Task details: In the data below, find every line that has the string "with", and copy it.

Collected data:
----------------------------------------

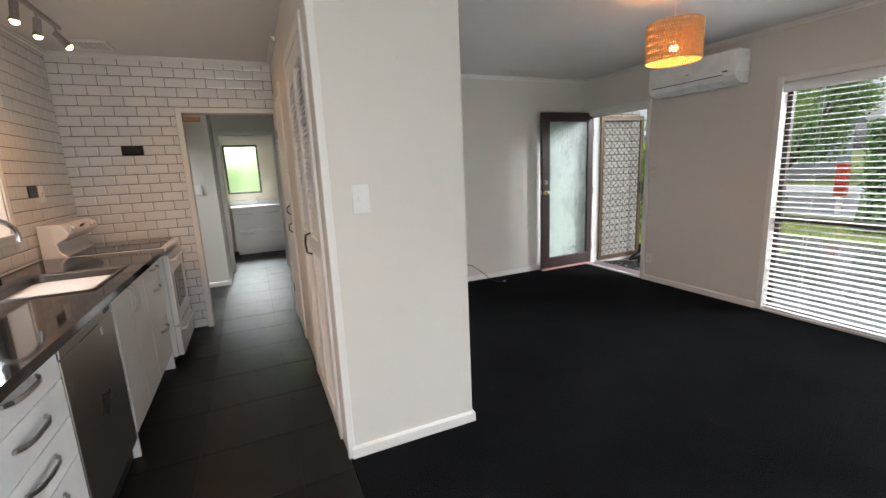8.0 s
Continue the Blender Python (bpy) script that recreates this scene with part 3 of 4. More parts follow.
solid("bottom_edge", PINK_WOOD, [(DX0, DX1 + 0.002, DY0, DY1, 0.006, 0.032)], door, 0.002)
KY = 3.742
bm = bmesh.new()
rod(bm, (DX1, KY, 1.145), (DX1 + 0.010, KY, 1.145), 0.030, 24)
rod(bm, (DX1 + 0.010, KY, 1.145), (DX1 + 0.024, KY, 1.145), 0.024, 24, 0.021)
finish("deadbolt", bm, SATIN, door, 0.002, True)
solid("keyhole", BLACK, [(DX1 + 0.0235, DX1 + 0.0255, KY - 0.002, KY + 0.002, 1.137, 1.153)], door)
bm = bmesh.new()
rod(bm, (DX1, KY, 1.015), (DX1 + 0.008, KY, 1.015), 0.031, 24)
rod(bm, (DX1 + 0.008, KY, 1.015), (DX1 + 0.03, KY, 1.015), 0.011, 16)
prof = [(0.028, 0.012), (0.036, 0.023), (0.048, 0.027), (0.058, 0.024), (0.064, 0.015), (0.065, 0.0)]
rings = [[bm.verts.new((DX1 + d, KY + r * math.cos(a), 1.015 + r * math.sin(a))) for a in [2 * math.pi * k / 24 for k in range(24)]] for d, r in prof[:-1]]
for a, b in zip(rings, rings[1:]):
    for k in range(24):
        bm.faces.new((a[k], a[(k + 1) % 24], b[(k + 1) % 24], b[k]))
bm.faces.new(rings[-1])
finish("knob", bm, BRASS, door, 0.0, True)
solid("latch_plate", SATIN, [(-3.608, -3.588, DY0 - 0.003, DY0 + 0.002, 0.985, 1.045), (-3.608, -3.588, DY0 - 0.003, DY0 + 0.002, 1.115, 1.175), (-3.604, -3.592, DY0 - 0.016, DY0, 1.005, 1.025)], door)
for z in (0.25, 1.0, 1.75):
    bm = bmesh.new()
    rod(bm, (-3.572, 4.512, z - 0.045), (-3.572, 4.512, z + 0.045), 0.006, 10)
    finish("hinge", bm, SATIN, door, 0.0, True)

# white jamb with stops, worn sill
tagged(solid("trim_entry_jamb", TRIM, [(-3.628, -3.615, NORTH + 0.002, NORTH + 0.135, -0.02, 1.945), (-3.672, -3.622, NORTH + 0.137, 4.650, -0.03, 2.0),
                                       (-3.615, -3.602, NORTH + 0.085, NORTH + 0.115, -0.02, 1.945), (-3.628, -2.701, NORTH + 0.002, NORTH + 0.135, 1.945, 1.958), (-3.602, -2.715, NORTH + 0.055, NORTH + 0.075, 1.928, 1.945),
                                       (-2.714, -2.701, NORTH + 0.002, NORTH + 0.135, -0.02, 1.945)], bevel=0.002),
       "white painted door jamb with stop bead", "door jamb", "", "structure")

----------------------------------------

Written solution:
Continue the Blender Python (bpy) script that recreates this scene with part 3 of 4. More parts follow.
# white jamb with stops, worn sill
       "white painted door jamb with stop bead", "door jamb", "", "structure")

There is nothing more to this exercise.